The present invention relates to a method of manufacturing a cable used in a device such as a computer, and more particularly to a method of manufacturing a multicore cable which needs accurate of electrical characteristics.
The multicore cable means a cable which has a plurality of signaling core wires in parallel. In most cases, the individual signaling core wire is covered with an inner insulating layer, and is formed together with a grounding core wire in such a manner that a shield is wound around them.
FIG. 2 shows a cross sectional view of a flat-type multicore cable as an example of the multicore cable used in a device such as a computer. The flat-type multicore cable is constituted by locating a plurality of cables in parallel. The individual cable is formed by paring a signaling core wire, which is covered with an inner insulating layer, with a grounding core wire, and then by winding a shield around the pair thus created. Since the flat-type multicore cable comprises a plurality of signaling core wires, grounding core wires and shields, it is one type of the above-described multicore cable. At the same time, the flat-type multicore cable, in which the plurality of cables are placed transversely in a line, has a flat configuration. In FIG. 2, a signaling core wire 6, which is covered with an inner insulating layer 5, is paired with a grounding core wire 4 provided along a side portion of the inner insulating layer, and a shield 3 of aluminum is wound around the pair, thus forming a shield layer. Moreover, a plurality of the cables, in any of which this shield layer is formed, are arranged in parallel and, with insulation between any two cables being maintained, the cables are fusion-welded using a jacket 2 made of a thermosetting resin.
In many cases, a component such as a connector is connected with one end of this flat-type multicore cable. This allows the flat-type multicore cable to be used in a state of being easily connected with or disconnected from an electronic appliance. JP-A-3-102783 discloses this flat-type multicore cable and a technique for connecting the component such as the connector with the flat-type multicore cable. The connecting steps, as shown in FIG. 4, are as follows: First, the jacket 2 and the shields 3 are cut and stripped, thereby exposing the inner insulating layers 5 and the grounding core wires 4. Second, being careful not to cut the signaling core wires 6, the inner insulating layers 5, which cover the signaling core wires 6, are cut. Third, being careful not to develop a short-circuit between an inner insulating layer 5 and a grounding core wire 4, the inner insulating layers 5 are stripped so as to expose the signaling core wires 6. Fourth, the grounding core wires 4 and the signaling core wires 6 are formed in such a manner as to fit a configuration of terminals 9 of a connector 8. Finally, the grounding core wires 4 and the signaling core wires 6 are connected with the terminals 9, thereby connecting the connector 8 with the flat-type multicore cable.

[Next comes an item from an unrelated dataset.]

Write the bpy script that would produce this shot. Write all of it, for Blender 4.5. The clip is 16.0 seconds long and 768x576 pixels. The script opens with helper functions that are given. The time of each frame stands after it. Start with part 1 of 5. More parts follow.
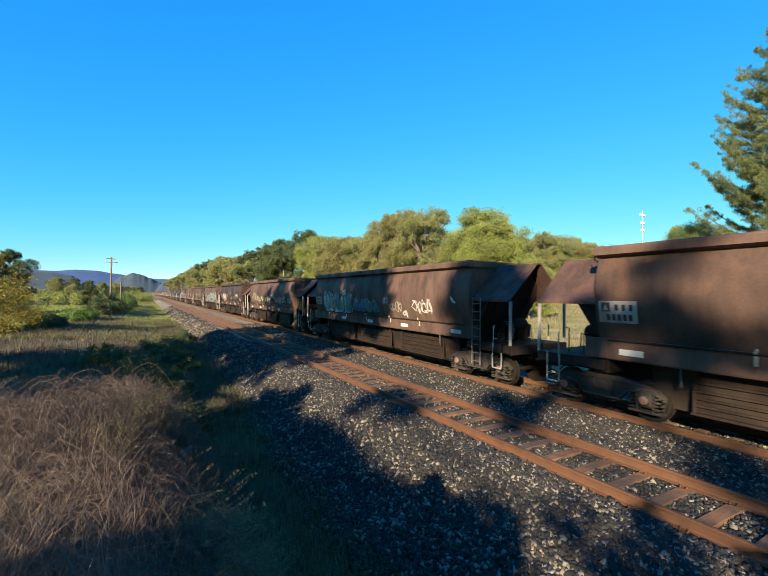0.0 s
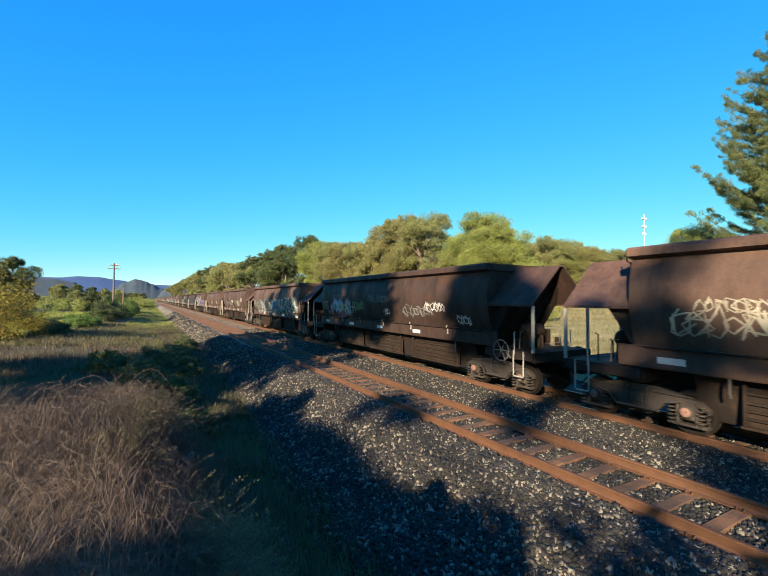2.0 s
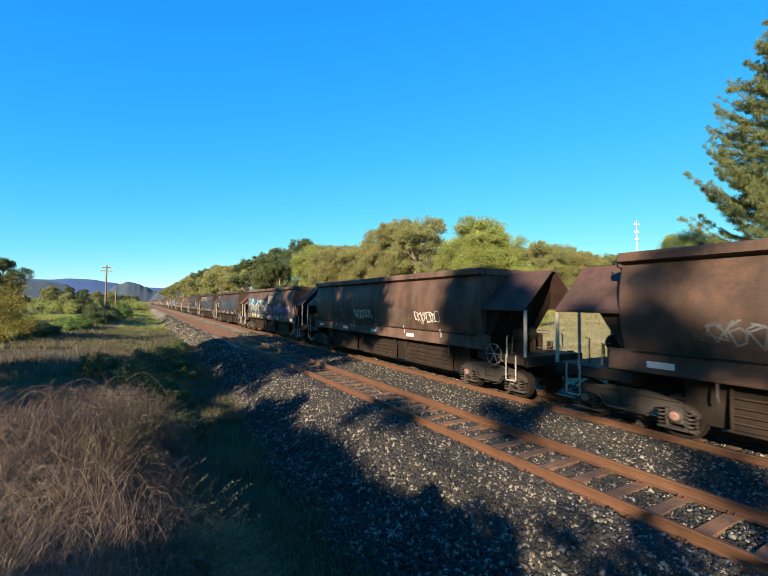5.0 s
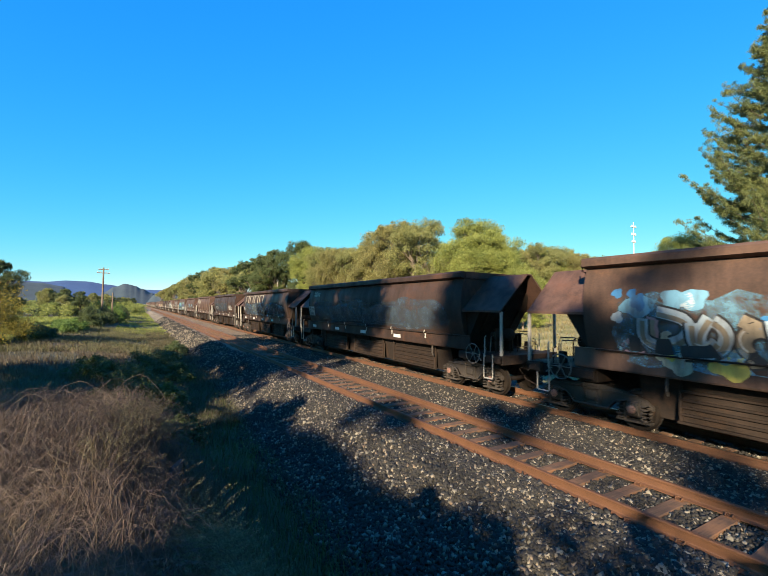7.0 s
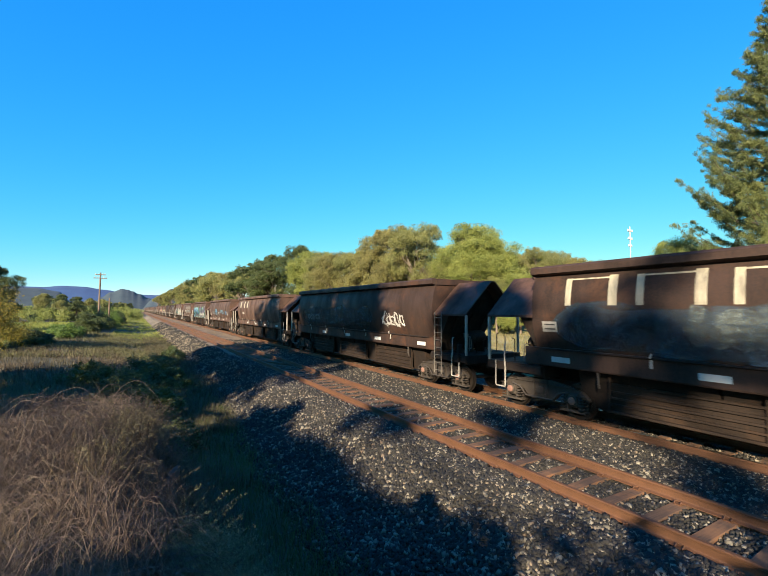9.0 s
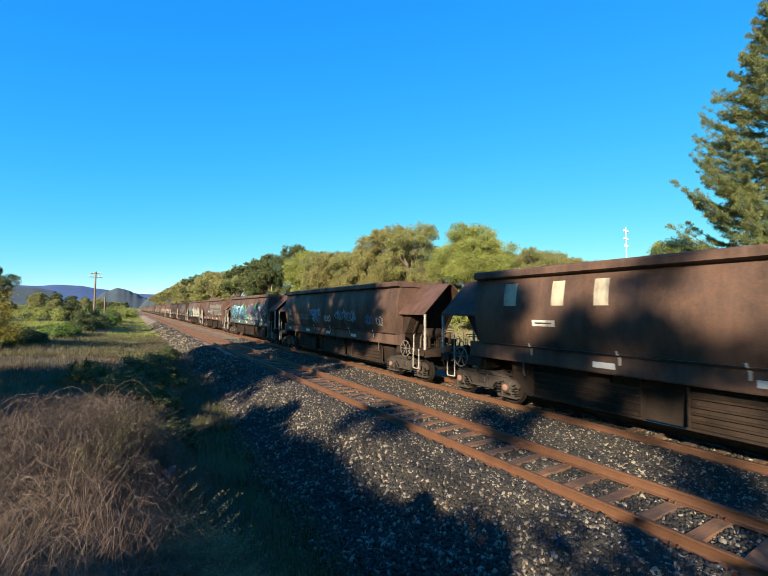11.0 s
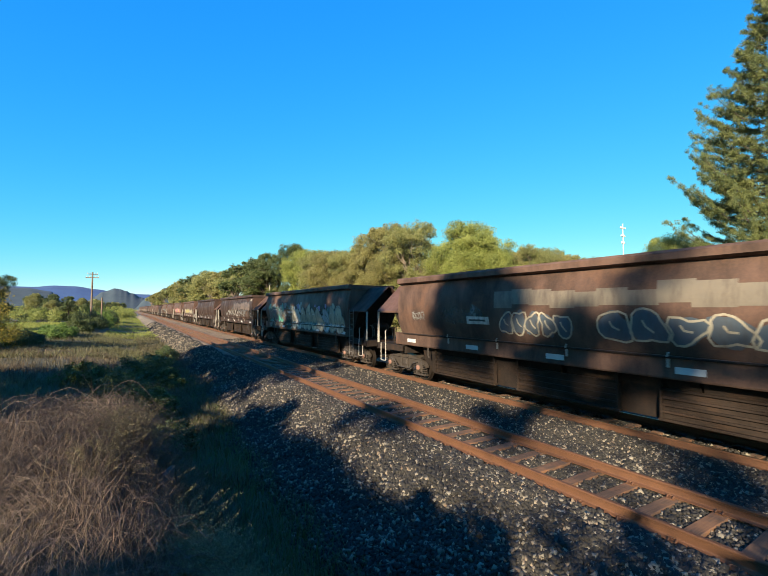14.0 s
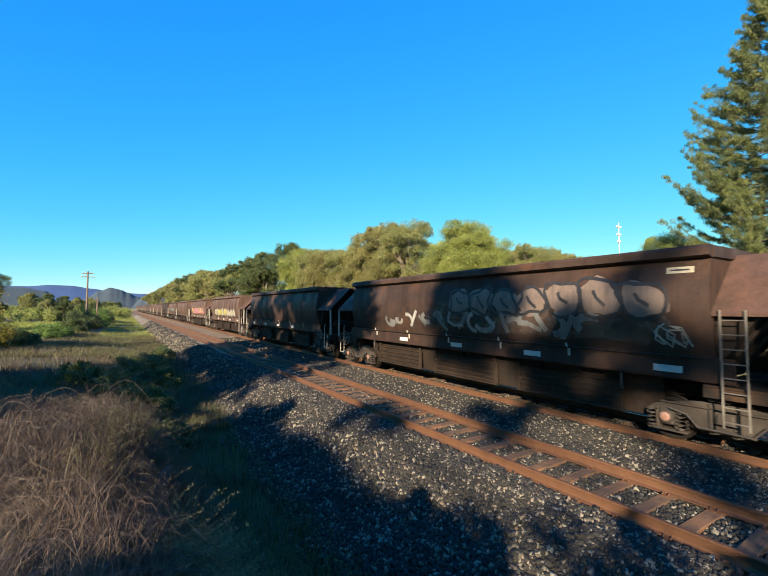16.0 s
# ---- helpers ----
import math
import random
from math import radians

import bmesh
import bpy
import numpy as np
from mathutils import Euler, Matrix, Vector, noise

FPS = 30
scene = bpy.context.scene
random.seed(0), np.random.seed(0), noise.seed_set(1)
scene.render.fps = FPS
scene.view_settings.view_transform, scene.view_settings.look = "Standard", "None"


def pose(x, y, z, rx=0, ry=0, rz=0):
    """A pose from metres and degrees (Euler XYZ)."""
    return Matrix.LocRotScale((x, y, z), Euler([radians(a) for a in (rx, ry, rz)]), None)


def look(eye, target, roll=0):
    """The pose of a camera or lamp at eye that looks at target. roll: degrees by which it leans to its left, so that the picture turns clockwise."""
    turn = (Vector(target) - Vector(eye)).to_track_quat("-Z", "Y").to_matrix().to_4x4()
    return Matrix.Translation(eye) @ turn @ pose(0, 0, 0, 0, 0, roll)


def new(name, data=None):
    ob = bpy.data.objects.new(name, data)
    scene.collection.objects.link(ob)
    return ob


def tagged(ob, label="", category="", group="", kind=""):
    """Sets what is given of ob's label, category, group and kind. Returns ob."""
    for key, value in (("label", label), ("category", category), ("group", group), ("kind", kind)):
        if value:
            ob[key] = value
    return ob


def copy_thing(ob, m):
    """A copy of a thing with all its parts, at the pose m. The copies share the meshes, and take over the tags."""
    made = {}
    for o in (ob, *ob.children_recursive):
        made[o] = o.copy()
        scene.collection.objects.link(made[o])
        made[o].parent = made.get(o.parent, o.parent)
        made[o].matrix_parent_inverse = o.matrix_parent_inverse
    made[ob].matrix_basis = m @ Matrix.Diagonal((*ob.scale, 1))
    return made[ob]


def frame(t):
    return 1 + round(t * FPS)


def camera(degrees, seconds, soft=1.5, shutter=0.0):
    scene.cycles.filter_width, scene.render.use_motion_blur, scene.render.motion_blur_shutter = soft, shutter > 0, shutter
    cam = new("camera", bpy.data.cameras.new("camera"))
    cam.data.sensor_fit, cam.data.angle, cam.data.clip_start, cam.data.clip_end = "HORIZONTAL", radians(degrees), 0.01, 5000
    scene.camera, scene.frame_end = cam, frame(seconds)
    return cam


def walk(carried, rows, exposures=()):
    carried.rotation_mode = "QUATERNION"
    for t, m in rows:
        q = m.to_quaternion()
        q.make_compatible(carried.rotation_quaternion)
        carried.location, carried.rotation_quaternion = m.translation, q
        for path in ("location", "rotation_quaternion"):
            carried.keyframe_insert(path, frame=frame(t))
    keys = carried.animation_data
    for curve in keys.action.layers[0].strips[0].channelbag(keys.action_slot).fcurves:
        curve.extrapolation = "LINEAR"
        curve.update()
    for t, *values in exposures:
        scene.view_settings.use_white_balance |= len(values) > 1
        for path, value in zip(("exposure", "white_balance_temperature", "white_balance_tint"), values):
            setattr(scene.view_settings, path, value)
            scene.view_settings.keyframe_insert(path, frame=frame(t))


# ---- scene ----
H_EYE, X1, X2 = 3.02, 6.56, 10.92
GAUGE = 1.505
XA, XC = X1 + GAUGE / 2, X2 + GAUGE / 2      # centre lines of the empty track and of the train's track

cam = camera(86.1, 16.0, soft=0.6, shutter=0.07)
# seconds, heading (to the left of the track's line), tilt up, roll
TURNS = (
    (0.0, -30.21, 1.04, 0.67),
    (0.5, -30.01, 1.06, 0.66),
    (1.0, -29.93, 1.09, 0.54),
    (1.5, -29.94, 1.40, 0.38),
    (2.0, -29.95, 1.72, 0.37),
    (2.5, -30.06, 1.96, 0.37),
    (3.0, -30.25, 2.15, 0.42),
    (3.5, -30.55, 2.18, 0.58),
    (4.0, -30.64, 2.13, 0.65),
    (6.5, -30.88, 2.50, 0.55),
    (7.0, -30.99, 2.54, 0.60),
    (7.5, -31.05, 2.65, 0.63),
    (8.0, -31.12, 2.72, 0.62),
    (8.5, -31.22, 2.84, 0.62),
    (9.0, -31.29, 3.17, 0.44),
    (11.5, -31.88, 3.03, 0.48),
    (12.0, -31.95, 2.81, 0.33),
    (12.5, -31.96, 2.82, 0.25),
    (13.0, -31.94, 2.86, 0.25),
    (13.5, -31.97, 2.85, 0.21),
    (14.0, -32.02, 2.90, 0.10),
    (14.5, -31.98, 2.93, -0.00),
    (15.0, -32.11, 2.97, 0.04),
    (15.5, -32.31, 2.97, 0.02),
    (16.0, -32.45, 2.76, 0.01),
)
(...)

In the above-mentioned flat-type multicore cable 1, however, improvement has been made concerning the structure thereof and an insulator material of the inner insulating layer 5 so that the flat-type multicore cable 1 can respond to speeding-up of a signal transmission speed accompanied by an enhancement of machine cycle of a computer. In particular, the material of the inner insulating layer 5 is made closer to air so as to lower the permittivity thereof, thereby speeding up a transmission speed of a signal which transmits in the signaling core wire 6. As a result, the inner insulating layer 5 shown in FIG. 2 has become soft and has been found to be easily modified by the winding of the shield 3. This modification makes unstable a contact between the grounding core wire 4 and the shield 3, and especially when a subtle vibration is exerted on the cable, the effect of the poor contact becomes more apparent. This poor contact between the grounding core wire 4 and the shield 3 gives rise to a variation in characteristic impedance of the signaling core wire 6, and this variation in the characteristic impedance causes a failure to occur in the computer.
FIGS. 5A and 5B show variations in the characteristic impedance of the multicore cable. FIG. 5A is a graph representing the characteristic impedance when the cable itself is at rest. FIG. 5B is a graph representing the characteristic impedance when a vibration is exerted on the cable. It can be recognized that, as compared with the characteristic impedance shown in FIG. 5A, the characteristic impedance shown in FIG. 5B is varied more extensively under the influence of the vibration.
As a countermeasure to be taken against this, what can be considered, for example, is that gold with high conductivity is plated on a surface of the grounding core wire 4, thereby maintaining the electrical contact between them. However, this method is an expensive one because of the use of gold plating, and also was not successful in avoiding a problem in that the vibration makes imperfect the contact between the grounding core wire 4 and the shield 3. This poor contact between the grounding core wire 4 and the shield 3 has resulted in a drawback that the multicore cable lacks a reliability in a device such as a computer in which even a subtle variation in the characteristic impedance is not permitted.